Here you can see that DZERO does see a very mild, but not insignificant, upper fluctuation of their data, since the observed cross section limit is higher than the expected one by about 1.5 standard deviations, for Higgs masses between 120 and 140 GeV.

So what is a sound way to address this combined information ? One way to take a conservative stand would be to say that the CDF excess pointed to a MSSM-like 140 GeV Higgs boson decaying to b-quark pairs (I abstain to discuss the detailed phenomenology of the five Higgs states of their theory, but they are mostly irrelevant here). Once that observation is in the bag, one may say "fine -we see something odd there, now let us forget about that "evidence" and seek independent confirmations".

If that stand is taken, one should conclude that DZERO provides a 1.5-sigma "confirmation" (please put the word in the right context) of the CDF excess. Too little to get excited, definitely, but still something to watch closely in the future.

If, on the other hand, one were to hard-nosedly combine the two observations by CDF and DZERO (and I know for a fact that there are theorists who are doing precisely that kind of exercise), we would get a 2.5 plus 1.5 sigma hint at about 135 GeV. Now, significances which are uncorrelated add in quadrature, which means that you first square them, then add them, and finally take the square root of the result. What do we get ?
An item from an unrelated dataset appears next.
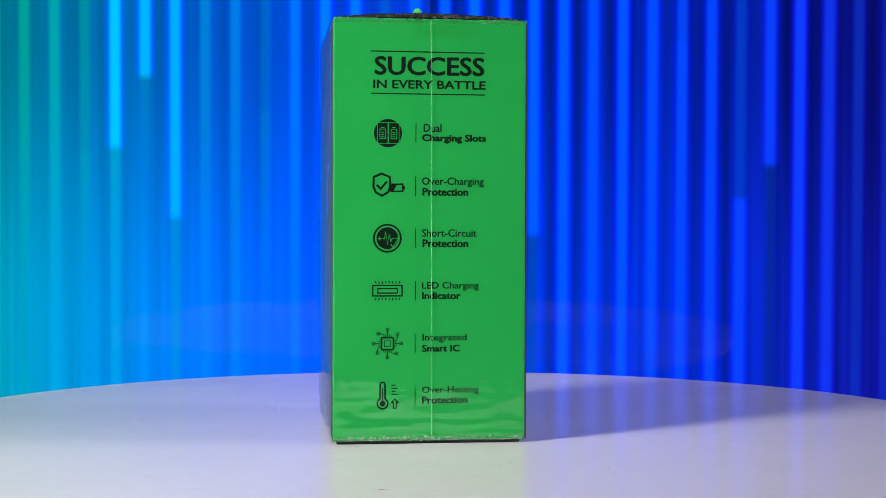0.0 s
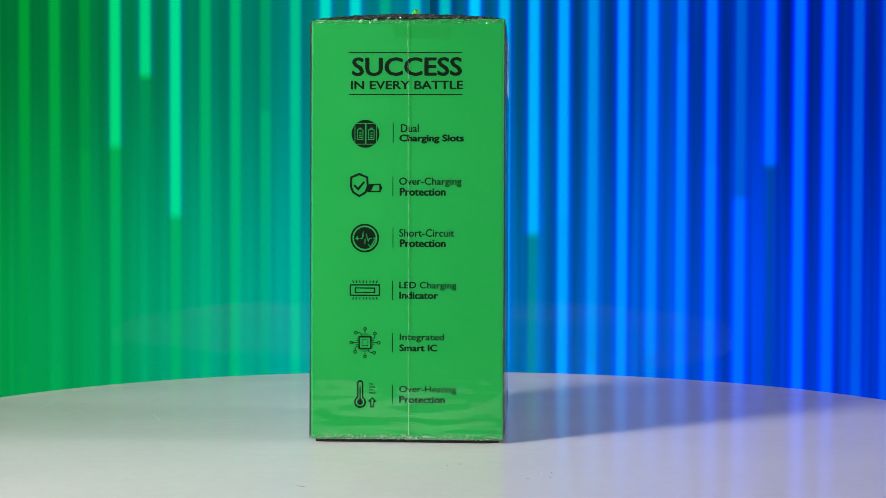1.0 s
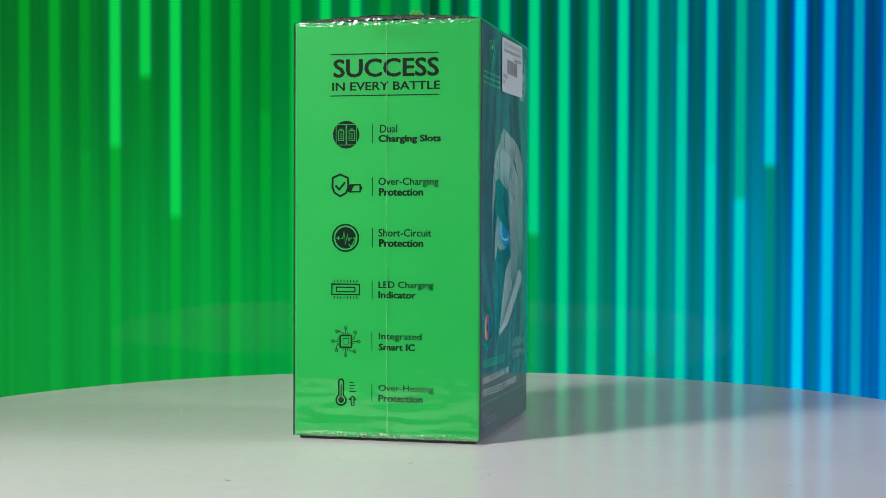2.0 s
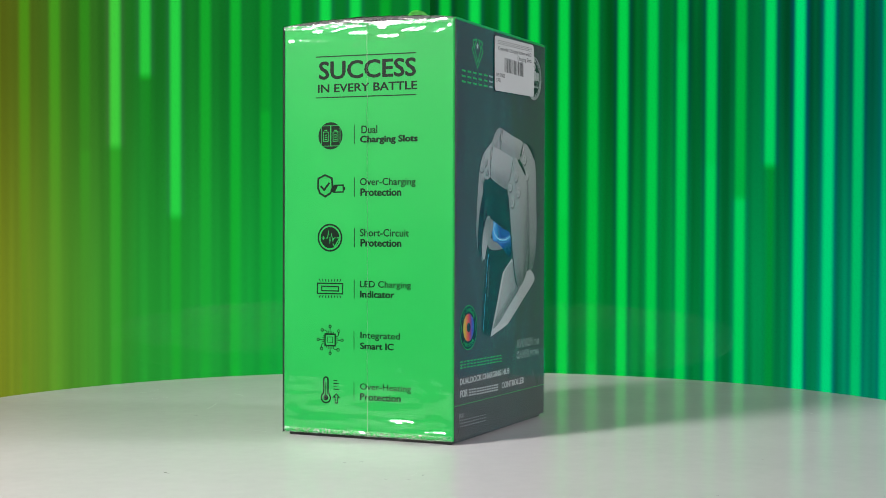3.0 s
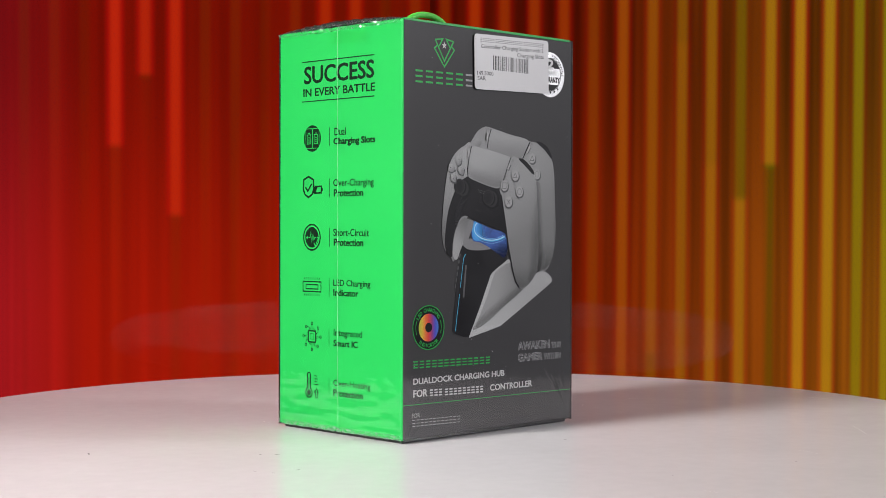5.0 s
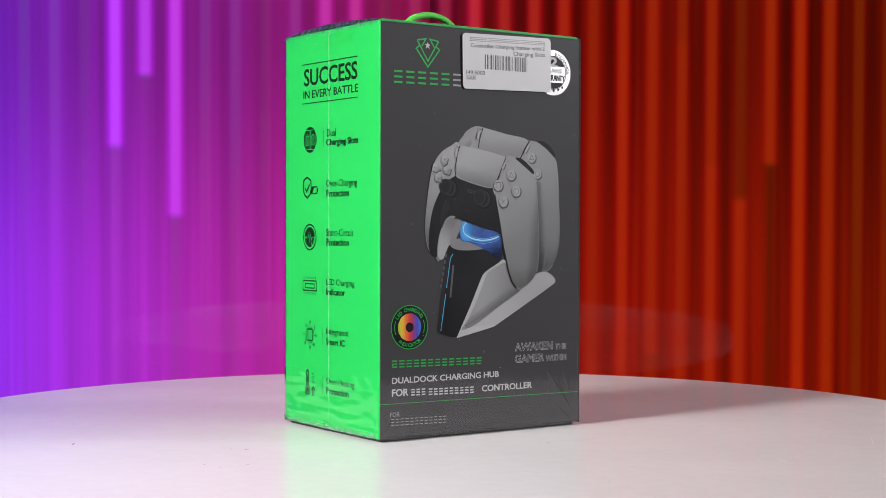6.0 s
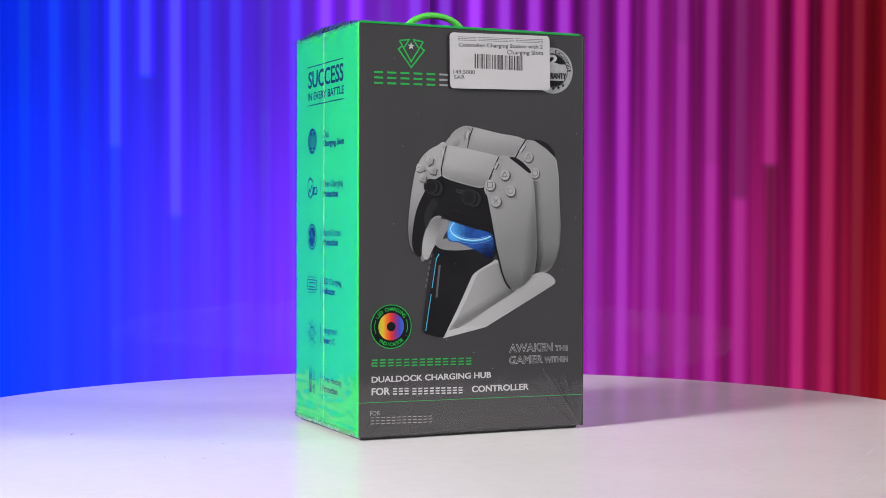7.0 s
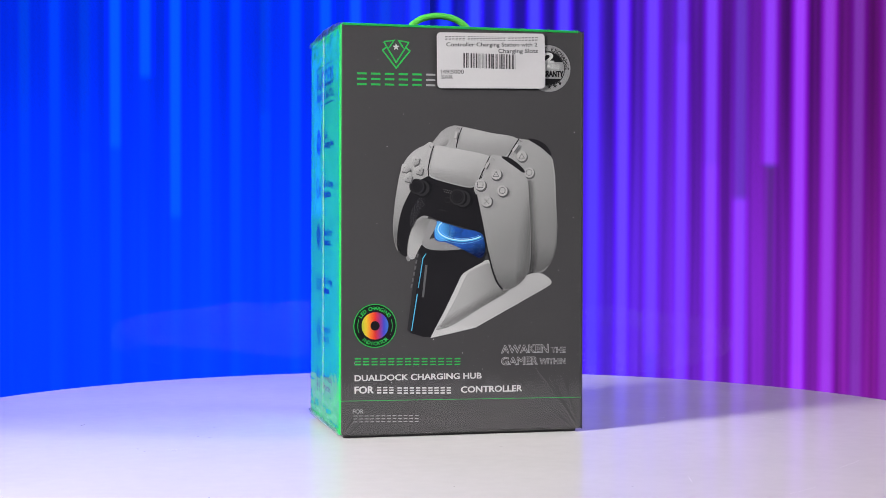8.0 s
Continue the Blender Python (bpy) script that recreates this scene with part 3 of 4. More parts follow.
    ob = icon(stroke(bmesh.new(), pts, 0.85, True), "black thermometer icon with an arrow")
    bm = dot(bmesh.new(), x, z, 5.4 * MMPX)
    ink("bulb", bm, INK, ob, Matrix(), 0.0)
    ink("mercury", stroke(bmesh.new(), [(x, z + 4.6 * MMPX), (x, z + 28 * MMPX)], 0.62), INK, ob, Matrix(), 0.0)
    bm = bmesh.new()
    for seg in ([(-67.2, 28.1), (-65.0, 28.0)], [(-67.2, 26.5), (-64.1, 26.5)], [(-67.2, 25.1), (-65.0, 25.1)], [(-67.2, 23.6), (-63.8, 23.5)]):
        stroke(bm, seg, 0.5)
    ink("scale_marks", bm, INK, ob, Matrix(), 0.0)
    ink("arrow", stroke(bmesh.new(), [(-65.5, 21.2), (-63.8, 19.3), (-64.8, 19.3), (-64.8, 16.5), (-66.2, 16.5), (-66.2, 19.3), (-67.2, 19.4)], 0.6, True), INK, ob, Matrix(), 0.0)


icons()
ink("tape_tab", flat([(-55.4, 207.4), (-26.8, 206.0), (-26.8, 200.3), (-55.0, 201.3)], False), TAPE, carton, SIDE, 0.05, "faint darker patch of tape near the top")


# grey front: emblem, plain wordmark shapes, title lines
def emblem():
    bm = stroke(bmesh.new(), [(22.3, 201.1), (28.8, 190.7), (35.4, 201.1)], 0.75)
    ob = ink("emblem", bm, INK_GREEN, carton, FRONT, 0.05, "green printed shield emblem")
    bm = stroke(bmesh.new(), [(23.9, 198.5), (21.7, 196.8), (28.8, 187.8), (36.0, 196.8), (33.8, 198.5)], 0.75)
    for k in (1, -1):
        stroke(bm, [(28.85 + k * (x - 28.85), z) for x, z in [(22.3, 201.1), (27.6, 201.9), (25.0, 198.0)]], 0.7)
    ink("outline", bm, INK_GREEN, ob, Matrix(), 0.0)
    (x, z), = [(28.7, 198.6)]
    ink("star", fill(bmesh.new(), [(x + r * math.sin(k * math.pi / 5), z + r * math.cos(k * math.pi / 5)) for k, r in ((k, 1.95 if k % 2 == 0 else 0.8) for k in range(10))]), INK_WHITE, ob, Matrix(), 0.0)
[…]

We get a roughly 3-sigma indication of a MSSM Higgs boson in that mass range. Is this what some of the voices I overheard (and reported as rumours, getting crucified despite my self-confidence of not doing anything wrong) got excited about ? Apparently, yes. But is it right ? Well, yes and no - the tan(beta) regions do not coincide. A real combination of the results would need to be carried out, but this is highly unlikely to happen in the near future, unless things grow more interesting by adding more data. Theorists will be happy to continue speculating on the effect, but admittedly there is not much more press to publish on the matter, for now.

My Take

I have said it before; I have bet $1000 on it; I have repeated it ad nauseam. I feel compelled to say it again: I do not believe it is a real signal. I think it is a fluctuation. I do not believe in Supersymmetry. I think these searches are underestimating their systematical uncertainties in the QCD background.
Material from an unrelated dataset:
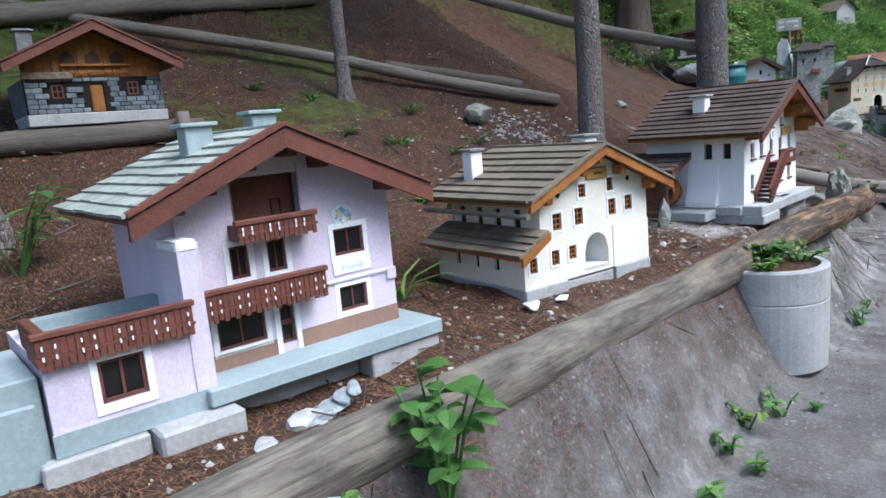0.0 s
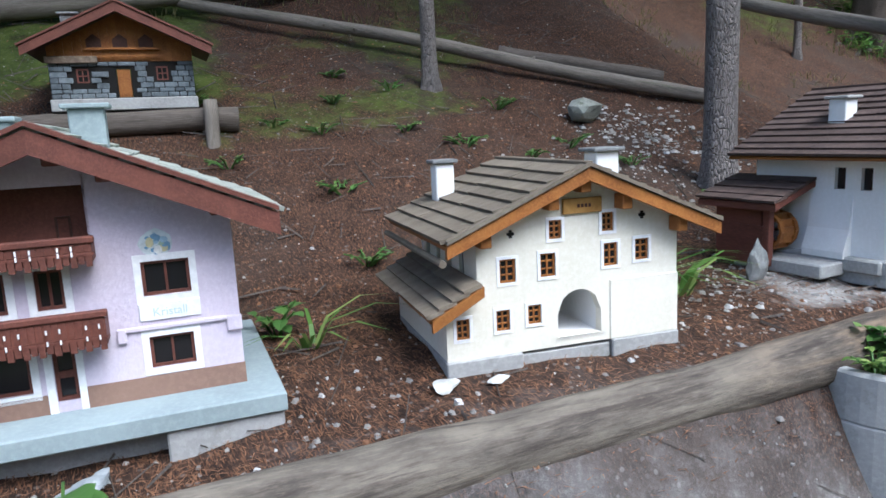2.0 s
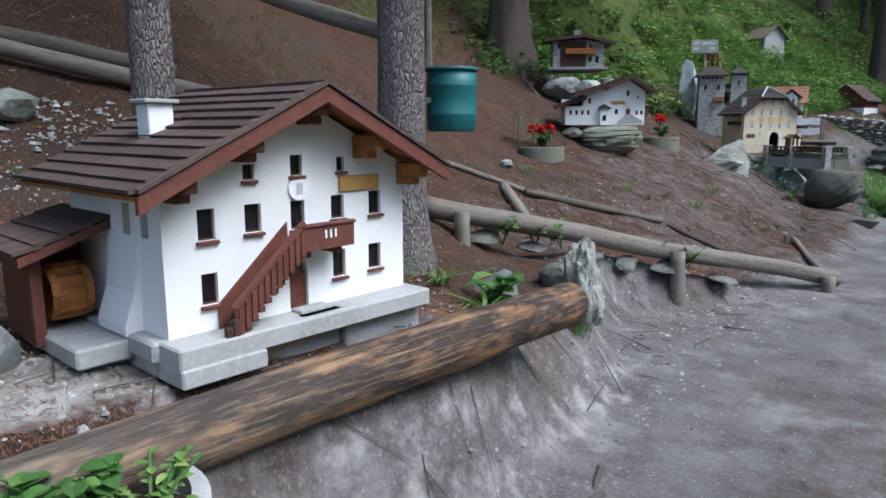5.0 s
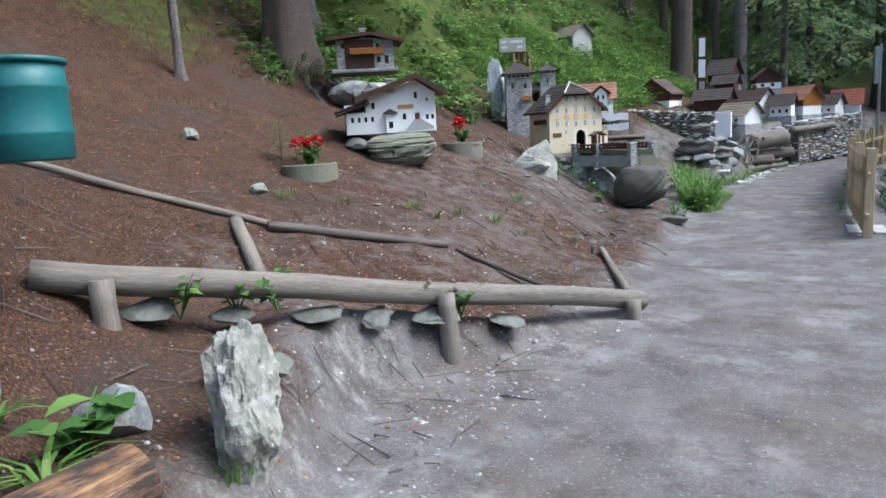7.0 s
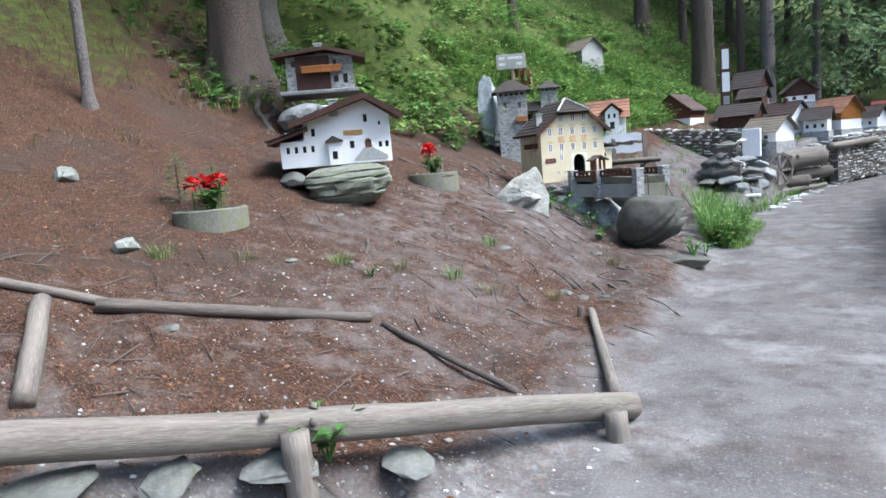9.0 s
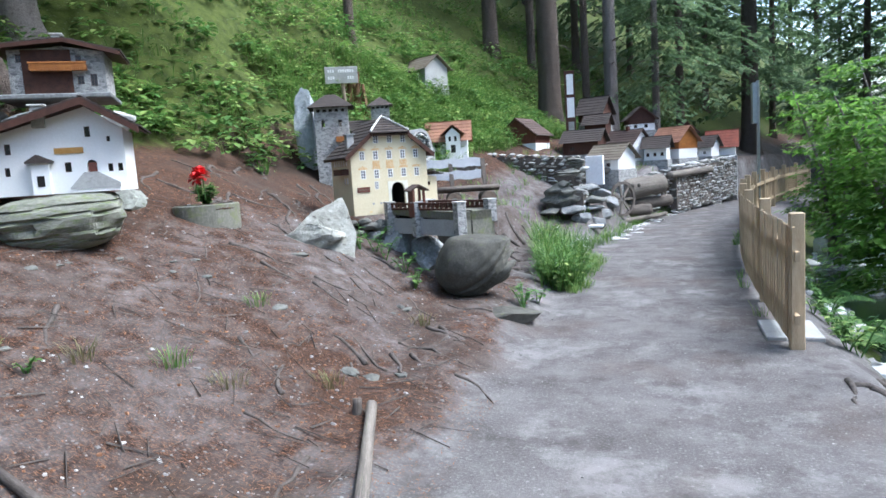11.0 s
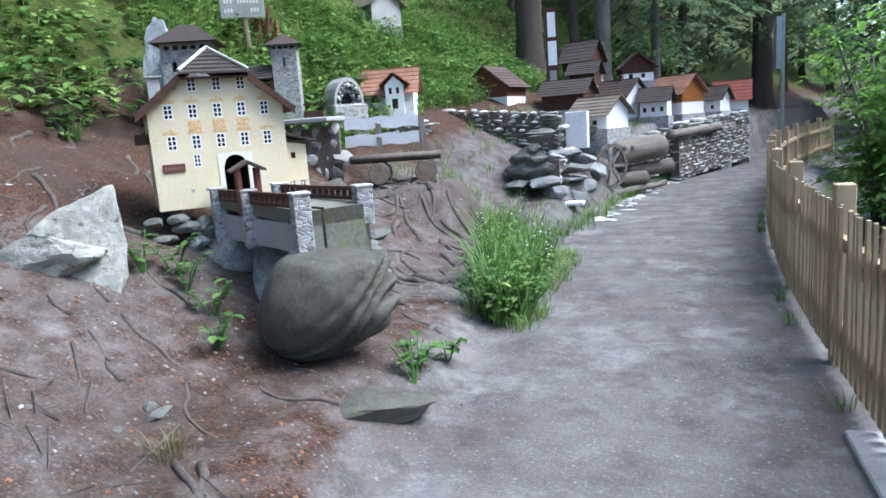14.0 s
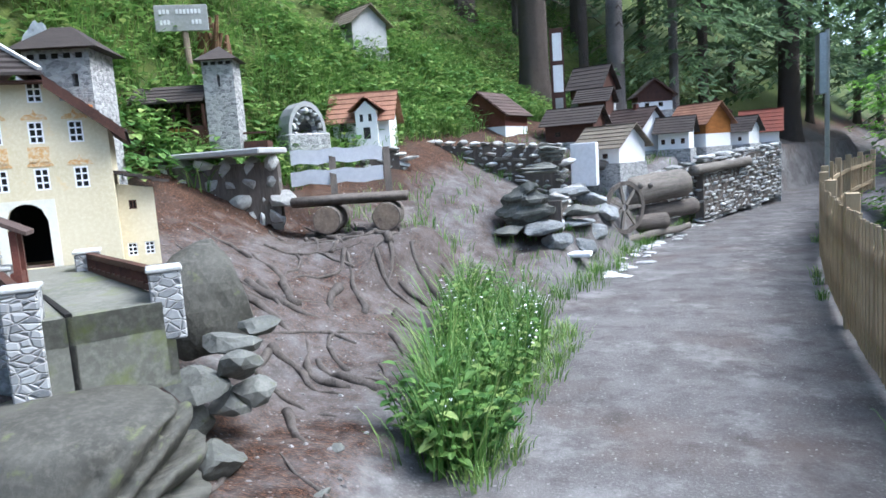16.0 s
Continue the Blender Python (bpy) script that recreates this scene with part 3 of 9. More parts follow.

That said, you might probably wonder why the heck I have made a fuss about the rumours. The answer is simple: I haven't!!! I have reported two corridor voices, explicitly saying that I knew nothing about it, and that I believed they were not anything trustable. Watch the result: dozens of newspapers jump at the story, Fermilab feels compelled to negate the rumour, spokespersons dub me a unreliable source of information, people liken me to Paris Hilton or Paul the Octopus. What a bunch of clowns. They do not realize that they are the clowns, not me. Can you explain, otherwise, how a Fermilab joint experimental-theoretical physics seminar becomes a place where two out of 45 slides of a highly anticipated talk are devoted to having fun of my blog and my person ?







I am mostly amused, nonetheless: the "Paul the Octopus" slide by Marco Verzocchi is really funny. I have my reservations on the way he used his seminar time, but admittedly my money does not pay his salary, while some of you cannot say the same.